Jennifer Brown: Being Remembered, Personally

Posted by webmaster

Jennifer Brown's fiction doesn't shy away from tough topics, as her debut novel, HATE LIST, centers on a tragic school shooting and one girl's struggle to see others beyond pre-conceived notions and shallow first impressions in its aftermath. Below, Jennifer recalls a poignant moment she once shared with her mother and reminds us --- on this day of reflection and remembrance --- to seek out the truth underneath the surface in both ourselves and those around us.

 

One day my mom called with a request.

“I have a favor to ask,” she said. “When I die…”

“Mom,” I whined, “Not the ‘When I die’ scenario again…”

“No, this is serious,” she said. “Just hear me out.”

I hate when Mom does the When I Die speech, because it usually means she has very specific instructions about who gets a piece of jewelry or her old high school memory book or some other item, and I never have a clue what she’s talking about. Do I get the Elvis bracelet or the comb her 3rd grade boyfriend gave her? What Elvis bracelet?!

I sighed. “Okay. When you die… what?”

“I want you to speak at my funeral. I want you and your brother and sister to all stand up and tell stories about me.”

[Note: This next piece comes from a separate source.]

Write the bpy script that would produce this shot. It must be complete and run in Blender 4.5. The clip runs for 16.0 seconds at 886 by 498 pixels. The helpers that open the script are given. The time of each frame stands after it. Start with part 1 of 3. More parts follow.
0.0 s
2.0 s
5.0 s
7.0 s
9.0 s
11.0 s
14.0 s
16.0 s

Now there’s a tall order. Stand up in the middle of my grief, face a sobbing crowd, and tell cute, upbeat stories about my mom on what will likely be one of the worst days of my life.

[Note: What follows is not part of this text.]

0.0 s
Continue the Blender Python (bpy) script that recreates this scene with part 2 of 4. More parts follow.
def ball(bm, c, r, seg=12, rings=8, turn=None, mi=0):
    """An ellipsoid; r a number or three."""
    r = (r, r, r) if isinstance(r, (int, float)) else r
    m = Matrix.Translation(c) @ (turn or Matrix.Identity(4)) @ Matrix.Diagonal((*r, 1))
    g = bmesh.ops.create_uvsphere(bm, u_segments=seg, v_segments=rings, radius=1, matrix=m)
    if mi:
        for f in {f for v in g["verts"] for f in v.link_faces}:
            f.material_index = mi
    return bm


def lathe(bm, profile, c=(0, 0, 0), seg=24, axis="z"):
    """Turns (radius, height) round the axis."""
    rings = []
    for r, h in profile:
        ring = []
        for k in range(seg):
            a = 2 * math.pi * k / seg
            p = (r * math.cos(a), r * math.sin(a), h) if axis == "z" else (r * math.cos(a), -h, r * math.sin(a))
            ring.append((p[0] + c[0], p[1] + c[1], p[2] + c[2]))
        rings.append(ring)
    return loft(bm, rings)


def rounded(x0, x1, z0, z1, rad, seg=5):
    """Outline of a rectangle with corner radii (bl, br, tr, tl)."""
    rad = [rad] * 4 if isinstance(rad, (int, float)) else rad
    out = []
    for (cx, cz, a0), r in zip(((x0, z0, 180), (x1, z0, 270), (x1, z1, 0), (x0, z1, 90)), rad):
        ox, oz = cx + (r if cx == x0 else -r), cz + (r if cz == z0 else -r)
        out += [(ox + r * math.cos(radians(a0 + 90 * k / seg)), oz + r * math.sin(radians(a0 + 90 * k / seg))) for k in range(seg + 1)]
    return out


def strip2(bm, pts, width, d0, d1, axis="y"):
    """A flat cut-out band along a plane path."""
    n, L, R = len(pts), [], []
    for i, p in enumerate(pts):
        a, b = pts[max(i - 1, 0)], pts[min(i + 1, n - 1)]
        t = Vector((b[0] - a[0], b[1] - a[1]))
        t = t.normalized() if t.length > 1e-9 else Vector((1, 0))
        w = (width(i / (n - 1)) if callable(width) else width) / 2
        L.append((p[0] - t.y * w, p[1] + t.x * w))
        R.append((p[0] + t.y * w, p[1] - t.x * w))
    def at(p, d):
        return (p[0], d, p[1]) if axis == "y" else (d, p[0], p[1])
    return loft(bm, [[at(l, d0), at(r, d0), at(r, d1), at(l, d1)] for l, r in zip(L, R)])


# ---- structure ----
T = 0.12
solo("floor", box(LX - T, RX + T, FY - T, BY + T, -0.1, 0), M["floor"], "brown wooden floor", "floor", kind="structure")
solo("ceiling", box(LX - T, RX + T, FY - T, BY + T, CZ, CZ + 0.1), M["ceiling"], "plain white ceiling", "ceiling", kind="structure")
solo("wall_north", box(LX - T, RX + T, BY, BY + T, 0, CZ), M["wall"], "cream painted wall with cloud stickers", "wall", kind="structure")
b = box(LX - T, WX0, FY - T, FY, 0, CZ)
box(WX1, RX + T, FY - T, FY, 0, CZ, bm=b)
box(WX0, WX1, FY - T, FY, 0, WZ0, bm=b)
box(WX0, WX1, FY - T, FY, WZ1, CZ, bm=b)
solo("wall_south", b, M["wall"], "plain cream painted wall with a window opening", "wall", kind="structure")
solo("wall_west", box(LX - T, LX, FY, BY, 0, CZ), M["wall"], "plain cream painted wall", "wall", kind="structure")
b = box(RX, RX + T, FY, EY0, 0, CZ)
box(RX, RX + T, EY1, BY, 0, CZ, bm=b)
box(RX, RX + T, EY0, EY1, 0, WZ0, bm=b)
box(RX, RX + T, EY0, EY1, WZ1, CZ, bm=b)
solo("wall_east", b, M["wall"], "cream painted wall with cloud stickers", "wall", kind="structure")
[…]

“What if I’m too sad to speak?” I asked.

“I don’t care. When I die, I want my life to be told by the people who actually knew me. I want to be remembered personally.”

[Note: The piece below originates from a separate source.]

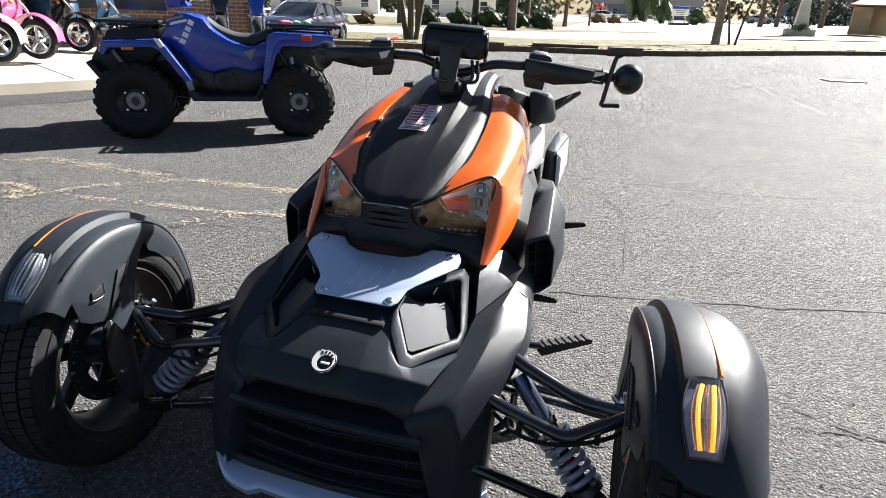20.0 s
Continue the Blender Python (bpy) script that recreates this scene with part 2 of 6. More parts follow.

Ah. Remembered personally. Makes sense. To be remembered officially when we’re gone proves we were alive. But to be remembered personally… accurately… sort of proves we really lived.

We all have our public face (“Jennifer Brown: mother, sister, daughter, wife, writer, PTA member, blah, blah, blah…”), but who wants to be remembered by that boring stuff? Not me. I want to be remembered by my “real” face. The face seen by the people who know me because they’ve seen me when my defenses are down, my titles don’t matter, my make-up’s off, curlers are in, jammies on, and tea made. The stuff I really am (“Jennifer Brown was the lady who cried when she saw a young lifeguard save a kid at a waterpark once, because she imagined how proud that young man’s mother must feel knowing she’d raised someone’s hero…”).

In that light, as tough as Mom’s request may be, I know I’ll honor it. She wants to be remembered not for her public face, but for the reality that is her.

And it makes sense she’d ask me to lead up the effort. After all, seeing people for who they really are as opposed to who we think they are based on snap judgments and shallow first impressions is a theme I’m so passionate about that I built a whole novel around it. This is my main character, Valerie’s, major challenge --- separating reality from what she thinks she “knows” about the people in her life.

Today, September 11th, will forever live as a day of remembrance.

For some of us, we will only remember the “public faces” of the people lost on 9/11. But for others, they will remember the “real faces” of their loved ones lost. They will remember them personally.

Seems like a good time to ask ourselves… are our public faces the only faces we’re showing… or does anyone see us as we really are? If you could leave behind one item to represent the real you… what would it be? And, more importantly, if you were given an item meant to represent someone else in your life… would you know who the item represented? How are you living up to Valerie’s challenge: are you seeing reality or are you only going off what you think you “know” about the people around you? And why wait till they’re gone to find out?

Personally, I think these are important questions to answer.